JFK Jr. first caught national attention on his third birthday, which also unfortunately coincided with his father’s funeral ceremony. On that cold, November day in 1963, he made a now iconic salute towards his slain father’s flag-draped casket. The heartbreak and sorrow captured in that moment can’t be summed up into words of any kind. It was a moment that was timeless and representative of a society at a particularly vital point in its brief history. John F. Kennedy symbolized the best of a new generation of Americans. Those who had come of age during and after the Second World War. A youthful president, a determined supporter of domestic freedoms and the advancement of minorities, an Irish Catholic, and an extension of the “old money” filthy wealth of the Kennedy legacy, which was largely amassed by his father Joseph Kennedy Sr. His controversial assassination in Dallas, Texas significantly altered the course of American History.

In the years that followed her husband’s death, Jackie Kennedy moved John Jr. and his sister Caroline to the Upper East Side of Manhattan in New York City. After graduating from high school, John attended Brown University, where he graduated with a major in American Studies. Kennedy co-founded a discussion group on social issues at Brown, including the ongoing South African apartheid. He visited South Africa while in college, and the appalling conditions motivated him to urge U.N. ambassador Andrew Young to speak on the issue at Brown University. After working for a year at the Office of Business Development, in 1989 Kennedy headed Reaching Up. Reaching Up was a nonprofit group that provided educational and other opportunities for employees working with disabled individuals.

That same year in 1989, Kennedy Jr. earned a J.D. degree from the New York University School of Law. What followed were two failed attempts at the New York bar exam, which gained much media attention. After passing the exam on a third attempt in 1990, he spent the next four years working as a prosecutor in the Manhattan District Attorney’s Office.

In 1995, John Jr. co-founded George, a politics-as-lifestyle and fashion monthly magazine. Each new issue consisted of interviews written by Kennedy, as well as his editor’s column. Two years later however, the magazine began to fail. The magazine ultimately went under in 2001.

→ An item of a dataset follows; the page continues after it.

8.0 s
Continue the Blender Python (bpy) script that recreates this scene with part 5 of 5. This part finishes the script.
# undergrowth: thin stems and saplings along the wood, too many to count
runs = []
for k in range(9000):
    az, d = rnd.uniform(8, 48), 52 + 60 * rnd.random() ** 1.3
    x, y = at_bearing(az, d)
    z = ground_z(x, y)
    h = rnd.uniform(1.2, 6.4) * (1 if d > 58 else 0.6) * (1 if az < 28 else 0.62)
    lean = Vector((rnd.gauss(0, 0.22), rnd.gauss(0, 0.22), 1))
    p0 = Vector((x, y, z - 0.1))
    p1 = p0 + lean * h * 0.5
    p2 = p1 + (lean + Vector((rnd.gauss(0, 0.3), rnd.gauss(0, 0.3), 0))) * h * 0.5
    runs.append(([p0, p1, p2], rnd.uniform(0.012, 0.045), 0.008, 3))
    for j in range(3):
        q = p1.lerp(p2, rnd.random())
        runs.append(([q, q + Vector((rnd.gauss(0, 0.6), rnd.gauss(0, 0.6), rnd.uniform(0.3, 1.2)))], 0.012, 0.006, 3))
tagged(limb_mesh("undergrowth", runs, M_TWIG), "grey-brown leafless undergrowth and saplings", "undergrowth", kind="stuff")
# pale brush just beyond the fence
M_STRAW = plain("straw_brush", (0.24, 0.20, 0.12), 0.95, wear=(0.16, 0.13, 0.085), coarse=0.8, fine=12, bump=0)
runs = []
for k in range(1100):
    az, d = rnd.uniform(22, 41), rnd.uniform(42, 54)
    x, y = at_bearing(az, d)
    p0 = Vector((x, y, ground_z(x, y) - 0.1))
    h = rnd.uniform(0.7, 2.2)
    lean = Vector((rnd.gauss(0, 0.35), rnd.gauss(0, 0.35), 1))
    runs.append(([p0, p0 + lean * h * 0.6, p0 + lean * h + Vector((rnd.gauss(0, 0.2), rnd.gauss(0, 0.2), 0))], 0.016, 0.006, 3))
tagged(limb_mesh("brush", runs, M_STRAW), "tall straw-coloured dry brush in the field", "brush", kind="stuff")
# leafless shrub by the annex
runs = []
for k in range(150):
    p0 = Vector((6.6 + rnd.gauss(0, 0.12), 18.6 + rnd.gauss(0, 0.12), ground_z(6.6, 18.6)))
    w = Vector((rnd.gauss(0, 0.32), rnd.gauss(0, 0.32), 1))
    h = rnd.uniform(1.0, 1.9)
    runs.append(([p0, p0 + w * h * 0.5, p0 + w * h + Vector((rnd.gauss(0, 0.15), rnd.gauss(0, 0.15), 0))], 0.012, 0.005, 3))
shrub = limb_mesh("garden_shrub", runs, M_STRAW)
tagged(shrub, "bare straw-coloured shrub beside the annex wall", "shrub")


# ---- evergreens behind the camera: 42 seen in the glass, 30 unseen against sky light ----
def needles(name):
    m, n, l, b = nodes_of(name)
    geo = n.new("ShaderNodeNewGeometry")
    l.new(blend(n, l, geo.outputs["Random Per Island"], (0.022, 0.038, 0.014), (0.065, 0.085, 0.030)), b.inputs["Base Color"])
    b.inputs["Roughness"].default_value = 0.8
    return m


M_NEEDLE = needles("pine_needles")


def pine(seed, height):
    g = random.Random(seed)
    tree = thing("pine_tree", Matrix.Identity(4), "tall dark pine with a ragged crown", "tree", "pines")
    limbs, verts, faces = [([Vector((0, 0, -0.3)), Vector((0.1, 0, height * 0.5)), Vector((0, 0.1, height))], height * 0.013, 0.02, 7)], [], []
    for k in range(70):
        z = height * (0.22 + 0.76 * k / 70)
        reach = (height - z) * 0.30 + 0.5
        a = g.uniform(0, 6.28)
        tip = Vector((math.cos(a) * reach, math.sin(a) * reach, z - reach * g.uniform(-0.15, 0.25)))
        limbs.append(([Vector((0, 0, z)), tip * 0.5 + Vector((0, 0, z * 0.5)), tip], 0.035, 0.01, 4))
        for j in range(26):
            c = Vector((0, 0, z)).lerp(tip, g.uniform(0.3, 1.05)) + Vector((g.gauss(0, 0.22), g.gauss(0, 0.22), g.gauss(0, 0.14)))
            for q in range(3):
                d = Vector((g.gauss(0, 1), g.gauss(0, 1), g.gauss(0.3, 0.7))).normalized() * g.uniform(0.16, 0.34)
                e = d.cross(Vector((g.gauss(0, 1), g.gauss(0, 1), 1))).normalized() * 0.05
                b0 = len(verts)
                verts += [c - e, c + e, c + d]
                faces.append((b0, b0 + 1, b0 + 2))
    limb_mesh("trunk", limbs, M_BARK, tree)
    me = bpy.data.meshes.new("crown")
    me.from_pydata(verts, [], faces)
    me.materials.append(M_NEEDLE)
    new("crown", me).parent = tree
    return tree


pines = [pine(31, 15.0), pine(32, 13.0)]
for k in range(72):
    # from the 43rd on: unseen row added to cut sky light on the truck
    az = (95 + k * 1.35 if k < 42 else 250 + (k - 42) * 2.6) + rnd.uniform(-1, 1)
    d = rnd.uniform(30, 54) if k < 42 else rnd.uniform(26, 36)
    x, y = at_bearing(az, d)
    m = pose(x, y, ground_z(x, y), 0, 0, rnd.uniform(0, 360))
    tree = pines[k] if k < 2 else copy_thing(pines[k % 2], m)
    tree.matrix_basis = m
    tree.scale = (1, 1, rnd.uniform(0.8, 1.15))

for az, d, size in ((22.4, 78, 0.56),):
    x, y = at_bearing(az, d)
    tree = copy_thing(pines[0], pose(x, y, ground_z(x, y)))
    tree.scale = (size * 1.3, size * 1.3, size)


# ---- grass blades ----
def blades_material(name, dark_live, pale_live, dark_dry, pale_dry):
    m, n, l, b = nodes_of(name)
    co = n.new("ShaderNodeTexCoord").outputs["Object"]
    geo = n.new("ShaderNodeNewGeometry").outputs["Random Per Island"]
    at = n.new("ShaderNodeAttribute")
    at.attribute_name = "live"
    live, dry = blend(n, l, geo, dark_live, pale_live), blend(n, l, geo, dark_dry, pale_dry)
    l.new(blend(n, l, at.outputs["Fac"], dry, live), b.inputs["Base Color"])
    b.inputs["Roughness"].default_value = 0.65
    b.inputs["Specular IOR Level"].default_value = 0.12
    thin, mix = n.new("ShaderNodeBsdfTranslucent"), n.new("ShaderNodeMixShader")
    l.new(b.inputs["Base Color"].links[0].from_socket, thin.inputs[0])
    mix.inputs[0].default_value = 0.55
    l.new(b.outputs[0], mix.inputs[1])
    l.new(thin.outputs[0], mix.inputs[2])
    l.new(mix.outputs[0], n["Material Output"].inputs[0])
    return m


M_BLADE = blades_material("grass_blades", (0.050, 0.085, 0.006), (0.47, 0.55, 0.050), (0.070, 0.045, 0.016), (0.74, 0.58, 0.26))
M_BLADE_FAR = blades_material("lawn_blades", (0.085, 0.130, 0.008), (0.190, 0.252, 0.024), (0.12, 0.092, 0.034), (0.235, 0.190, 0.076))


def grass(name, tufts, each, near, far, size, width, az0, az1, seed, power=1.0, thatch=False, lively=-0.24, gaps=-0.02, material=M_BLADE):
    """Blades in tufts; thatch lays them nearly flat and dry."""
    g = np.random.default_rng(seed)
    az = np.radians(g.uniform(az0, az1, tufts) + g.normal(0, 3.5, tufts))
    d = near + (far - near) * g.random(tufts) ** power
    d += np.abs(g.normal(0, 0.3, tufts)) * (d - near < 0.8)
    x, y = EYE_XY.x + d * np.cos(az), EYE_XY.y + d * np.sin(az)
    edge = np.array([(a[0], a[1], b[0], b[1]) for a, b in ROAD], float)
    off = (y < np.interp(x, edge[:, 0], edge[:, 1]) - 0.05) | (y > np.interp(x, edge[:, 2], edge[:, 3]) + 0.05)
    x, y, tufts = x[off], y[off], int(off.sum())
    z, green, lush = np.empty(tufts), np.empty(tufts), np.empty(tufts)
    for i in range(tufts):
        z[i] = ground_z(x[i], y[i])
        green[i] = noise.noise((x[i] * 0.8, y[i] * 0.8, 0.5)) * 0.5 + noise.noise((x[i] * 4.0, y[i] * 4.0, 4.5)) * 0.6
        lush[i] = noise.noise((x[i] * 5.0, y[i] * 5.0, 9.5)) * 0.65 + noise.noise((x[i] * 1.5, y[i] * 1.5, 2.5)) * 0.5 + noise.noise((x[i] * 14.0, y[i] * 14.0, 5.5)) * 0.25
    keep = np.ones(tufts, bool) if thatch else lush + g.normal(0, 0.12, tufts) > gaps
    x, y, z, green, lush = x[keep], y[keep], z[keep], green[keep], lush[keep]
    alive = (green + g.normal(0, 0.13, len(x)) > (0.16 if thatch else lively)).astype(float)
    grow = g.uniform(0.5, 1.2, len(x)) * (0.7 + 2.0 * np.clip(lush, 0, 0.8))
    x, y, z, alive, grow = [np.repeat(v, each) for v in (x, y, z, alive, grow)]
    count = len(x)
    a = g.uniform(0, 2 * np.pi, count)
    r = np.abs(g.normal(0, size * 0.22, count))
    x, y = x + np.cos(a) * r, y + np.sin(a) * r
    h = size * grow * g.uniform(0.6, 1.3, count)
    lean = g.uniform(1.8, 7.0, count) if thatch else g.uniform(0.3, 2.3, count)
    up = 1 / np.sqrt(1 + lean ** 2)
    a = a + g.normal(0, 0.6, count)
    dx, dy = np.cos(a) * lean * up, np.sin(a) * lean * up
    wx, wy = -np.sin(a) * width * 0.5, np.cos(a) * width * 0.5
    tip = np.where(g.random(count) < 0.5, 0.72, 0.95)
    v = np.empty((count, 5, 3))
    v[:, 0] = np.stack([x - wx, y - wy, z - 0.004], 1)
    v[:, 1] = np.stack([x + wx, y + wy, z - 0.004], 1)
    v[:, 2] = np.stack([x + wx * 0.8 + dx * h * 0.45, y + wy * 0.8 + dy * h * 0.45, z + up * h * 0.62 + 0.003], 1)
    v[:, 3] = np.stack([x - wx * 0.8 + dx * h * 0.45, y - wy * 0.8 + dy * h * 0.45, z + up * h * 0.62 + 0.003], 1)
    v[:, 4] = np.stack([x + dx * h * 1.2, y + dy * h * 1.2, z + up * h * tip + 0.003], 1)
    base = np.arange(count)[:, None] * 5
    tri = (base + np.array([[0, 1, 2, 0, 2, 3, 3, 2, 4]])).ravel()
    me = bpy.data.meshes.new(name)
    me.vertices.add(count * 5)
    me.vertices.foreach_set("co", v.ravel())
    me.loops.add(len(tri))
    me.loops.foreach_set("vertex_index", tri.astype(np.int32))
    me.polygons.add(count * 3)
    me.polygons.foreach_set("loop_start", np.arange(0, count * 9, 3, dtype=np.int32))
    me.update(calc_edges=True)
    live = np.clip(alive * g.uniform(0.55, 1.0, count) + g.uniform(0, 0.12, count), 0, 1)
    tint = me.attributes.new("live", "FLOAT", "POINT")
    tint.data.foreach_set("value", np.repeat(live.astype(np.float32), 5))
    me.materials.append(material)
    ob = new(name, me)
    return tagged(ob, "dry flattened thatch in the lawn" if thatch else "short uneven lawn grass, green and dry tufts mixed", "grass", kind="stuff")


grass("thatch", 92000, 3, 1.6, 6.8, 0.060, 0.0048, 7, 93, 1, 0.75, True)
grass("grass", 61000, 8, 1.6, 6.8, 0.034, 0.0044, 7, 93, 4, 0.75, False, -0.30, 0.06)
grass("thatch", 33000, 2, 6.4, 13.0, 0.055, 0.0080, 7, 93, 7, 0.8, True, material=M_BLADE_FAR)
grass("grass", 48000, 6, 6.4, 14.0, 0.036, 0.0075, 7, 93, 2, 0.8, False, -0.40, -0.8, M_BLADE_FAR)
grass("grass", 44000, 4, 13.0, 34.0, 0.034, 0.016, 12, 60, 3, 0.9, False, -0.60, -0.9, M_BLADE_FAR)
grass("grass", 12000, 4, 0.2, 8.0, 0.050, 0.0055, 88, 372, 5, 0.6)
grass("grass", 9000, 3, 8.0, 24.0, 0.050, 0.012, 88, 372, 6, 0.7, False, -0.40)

Kennedy met Carolyn Bessette, who worked in the fashion industry, in the mid 1990s. They married in September of 1996 during a private ceremony in Georgia. Bessette was a private citizen, unlike John Jr. She struggled with the extreme spotlight cast upon her as a direct result of her marriage to Kennedy.

Shortly afterwards, Kennedy began taking flying lessons in Florida. He received his pilot’s license in the spring of 1998. Family members, including his late mother Jackie and his sister Caroline, had long feared John Jr.’s airborne aspirations. However, John Jr. was determined to conquer the skies, as it was a skill that he had long dreamed of mastering since childhood.

On July 16, 1999, JFK Jr. departed New Jersey in his aircraft with his wife and sister-in-law. The plan was to attend the wedding of one of his cousins. The plane went missing off the coast of Martha’s Vineyard, and the bodies of the three were discovered on July 21, 1999 by Coastal Guard and Navy divers, still strapped into their seats at the bottom of the Atlantic Ocean.

Conclusively, the Kennedy Curse continued to take on a life of its own. One might ask, what did this young man truly accomplish during his time on Earth. It certainly wasn’t as storied or decorated, particularly within the political realm, as his father and his uncles. However, John Jr. was a social icon during his development into adulthood. He committed his life to using his prestige to travel the world and meet some of the planet’s most influential individuals, including Mother Teresa. He used his time at Brown University to explore controversial subjects, like the ongoing South African apartheid. He expressed his interest in politics and its intersection with fashion culture through George, which reflected John Jr.’s creative approach to understanding the relevance of political life to popular culture. In many ways, Kennedy was ahead of his time in terms of his ability to make these connections, and ultimately understand their significance. And within these settings, John Jr. displayed his natural gifts.

We’ll never know what a John Kennedy Jr. political career might have looked like. However, John Jr. was determined to walk down his own path. The life of an American Prince, bothered by extreme levels of sorrow in response to family losses, was not without its challenges. When he did find love, their union was short lived as a result of what many have identified as the Kennedy Curse. However, we can say that in life John Jr. used his prestige to try to make a positive impact on the world. He wanted to be known as a man who chose to be good, rather than accept notions of greatness related to his family legacy. We can say that although a flawed man, John F. Kennedy Jr. was an independent, and genuinely good man.